When you’re just starting out in your career, retirement can seem like a million miles away. It’s tough to look forward 50 years and imagine your lifestyle. But one thing’s for sure: Money will always be a precious and needed commodity.
Unfortunately, many young employees haven’t prioritized their retirement, even though they know they should. According to Motley Fool research, a whopping one-fifth of adults haven’t saved a dime for their inevitable retirement years. And a third of the people who have socked away a little admit their retirement nest egg amounts to a paltry $5,000 or less. That’s barely enough to get through a month’s worth of bills in many places.
Making their retirement your business
As a business leader, you can help your team members avoid hitting their 60s and 70s with nothing (or barely anything) to show for their years of hard work. Though you technically aren’t under an obligation to offer staffers any type of retirement assistance or perks, doing so will make your organization more attractive to talented performers seeking high-quality benefits. Plus, you can get some benefits when tax time rolls around.
Below are five solid ways to give your employees the information and platforms they need to feel financially secure about their retirement.
1. Understand your retirement savings options.
Foremost, you’ll want to investigate the pros and cons of offering different retirement savings choices for your employees. After all, not every choice will be right for your corporate structure. In general, the small business 401(k) remains a popular selection. However, 401(k)s come in a variety of forms, such as standard profit-sharing plans versus SIMPLE arrangements.
The more you know about the retirement savings you can provide your team, the easier it’ll be to select one that works for your company and workers. For instance, you may be able to cut your annual taxes if you deliver the right 401(k) or other retirement savings program. At the end of the day, the retirement savings help you offer to employees should be a boon for everyone.
2. Look for retirement savings packages with easy ramp-ups.
Employees appreciate being able to log into their retirement accounts and see what’s happening in real time. Yet not every retirement package or provider offers an easy-to-navigate online portal. Your job is to find one that’s simple and straightforward to use, providing intuitive navigation.

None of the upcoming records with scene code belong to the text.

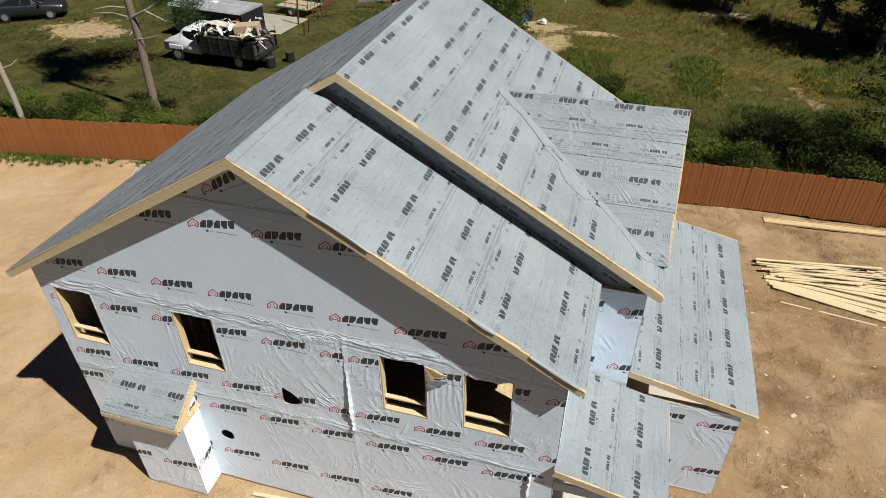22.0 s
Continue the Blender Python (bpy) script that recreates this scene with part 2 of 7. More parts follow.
def wrap_material():
    """White-grey house wrap with a printed icon, word and line in rows."""
    n = Nodes("house_wrap")
    uv = n.split(n.coords("UV"))
    u, v = n.math("FLOORED_MODULO", uv[0], 1.24), n.math("SUBTRACT", n.math("FLOORED_MODULO", n.math("ADD", uv[1], 0.4), 1.585), 0.4)
    o = n.coords()
    line = v
    v = n.math("SUBTRACT", v, n.math("MULTIPLY", n.math("SUBTRACT", u, 0.16), 0.13))
    us = n.math("ADD", u, n.math("MULTIPLY", v, -0.20))
    heavy = word_blocks(n, us, v, 0.30, 1.00, 0.0, 0.160, 0.14, 0.88, 0.0, 0.42)
    heavy = n.math("MAXIMUM", heavy, word_blocks(n, u, line, 0.40, 0.455, -0.05, -0.005, 0.05, 0.99))
    thin = word_blocks(n, u, line, 0.60, 1.02, -0.030, -0.008, 0.021, 0.7)
    thin = n.math("MAXIMUM", thin, n.math("MULTIPLY", word_blocks(n, u, line, 0.475, 0.57, -0.045, -0.005, 0.1, 0.99), 0.35))
    px = n.math("ABSOLUTE", n.math("SUBTRACT", us, 0.16))
    d = n.math("MAXIMUM", n.math("SUBTRACT", px, 0.115), n.math("ADD", n.math("SUBTRACT", v, 0.19), n.math("MULTIPLY", px, 0.75)))
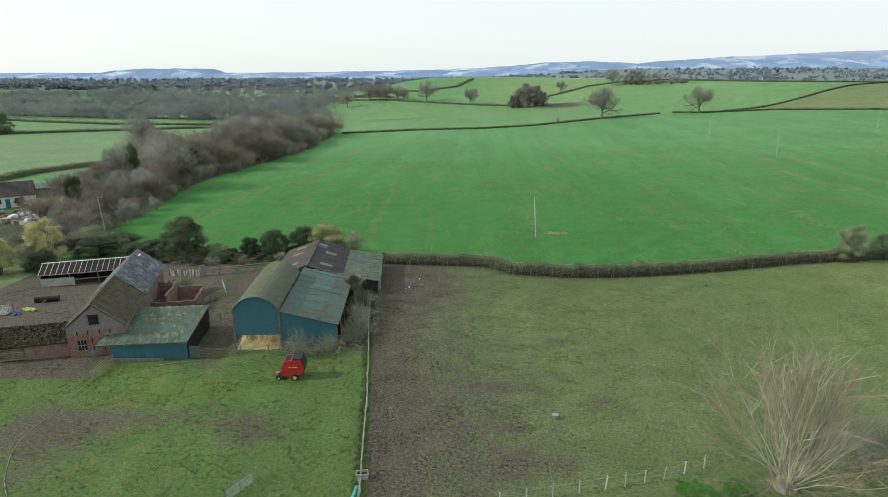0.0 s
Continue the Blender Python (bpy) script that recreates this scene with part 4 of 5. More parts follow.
fence("old post and tape fence between yard and paddock", [(-1.4, 37.5), (-1.7, 40.6), (-2.5, 45.6), (-3.5, 52.7), (-5.1, 62), (-7.0, 72), (-8.2, 80)], 2.6, 1.25, (0.45, 0.8, 1.15), M_POLE, M_TAPE, thin=0.022)
fence("wire fence on thin stakes along the hedge", [(x, y - 1.05) for x, y in HEDGE[:-2]], 3.1, 1.15, (0.5, 0.95), M_POST, M_RAIL, thin=0.004, stout=0.04)
fence("split-stake fence along the paddock bottom", [(9, 39.8), (13.1, 41.0), (17.3, 42.2), (22.1, 43.5), (25.8, 45.2)], 1.9, 1.2, (0.5, 1.0), M_POLE, M_STEEL)
fence("wooden rail fence behind the yard", [(-38.0, 90.8), (-32.6, 92.6), (-27.7, 95.2), (-22, 97.8)], 2.4, 1.3, (0.45, 0.85, 1.2), M_POST, M_POST, thin=0.05)
fence("post and wire fence in front of the barn", [(-20.7, 63.2), (-17, 63.4), (-14.7, 63.0), (-11.4, 62.8), (-6.2, 63.6)], 2.5, 1.15, (0.5, 1.0), M_POST, M_STEEL)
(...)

The best way to uncover breezy, secure retirement platforms is to take them on a test-drive yourself. No time to do the legwork? Select a committee of other executives at your company to conduct research. Your ideal retirement savings package provider should put a premium on customer services and streamlined usage. If you’re confused by a portal, chances are good that your workers will be, too.
3. Seek out retirement vehicle providers with transparent fees.
As an employer, you should always know how much you’re going to be charged when working with any retirement savings provider. Ask about hidden fees and unadvertised costs before signing any contractual arrangement. The last thing you want is to be hit with unexpected bills.
Similarly, be sure to collect all the information on what your employees may have to pay later. Usually, providers will give you sales collateral to distribute to your workers that cover these topics. Still, you’ll want to make sure that the verbiage makes sense and isn’t confusing. Remember: The simpler it is to opt into your retirement benefits, the more employees will participate.
4. Hold retirement savings workshops throughout the year.
Never assume that your employees understand the value of saving for retirement, or of contributing the maximum 401(k) amount. Many team members have not had extensive personal financial management training or education. You can change that by offering them the opportunity to learn more about saving for retirement.
As an example, you might want to host annual or semi-annual workshops on the topic of retirement. Who belongs at the head of your workshop? You might want to pick a financial planner, a representative from your 401(k) platform, and a human resources professional. Make the event easier and safer to attend in a social distanced way by hosting it online through Zoom or Microsoft Teams. That way, any staffer who’s interested can just log in from headquarters or a remote work location.
5. Help older workers transition into retirement.
Many times, employers focus on their younger workers when creating retirement-related benefits packages like 401(k)s. But what if you have some people on your team who are in their 50s or 60s? They’re nearing retirement age and may have vastly different needs and questions than Generation Z or Millennial employees.
Consider how you can make the transition into the retirement years less challenging and complicated for the older members of your staff. You might want to moderate an online panel discussion aimed specifically at how to make the move into partial or full retirement. Or you could work one-on-one with personnel to find out whether they intend to retire at all. As a recent Transamerica Center for Retirement Studies survey showed, 54% of adults are either going to retire early or skip the whole idea of retirement. It’s up to you to find out which members of your retirement age team are in each camp.
You’re only as strong as your people. Why let them worry about retirement or fret about how little they’ve saved for their later years? Offer them the information and assistance they deserve to get on a better financial path for the future. In exchange, they’ll be more likely to give you their loyalty, productivity, innovation, and attention.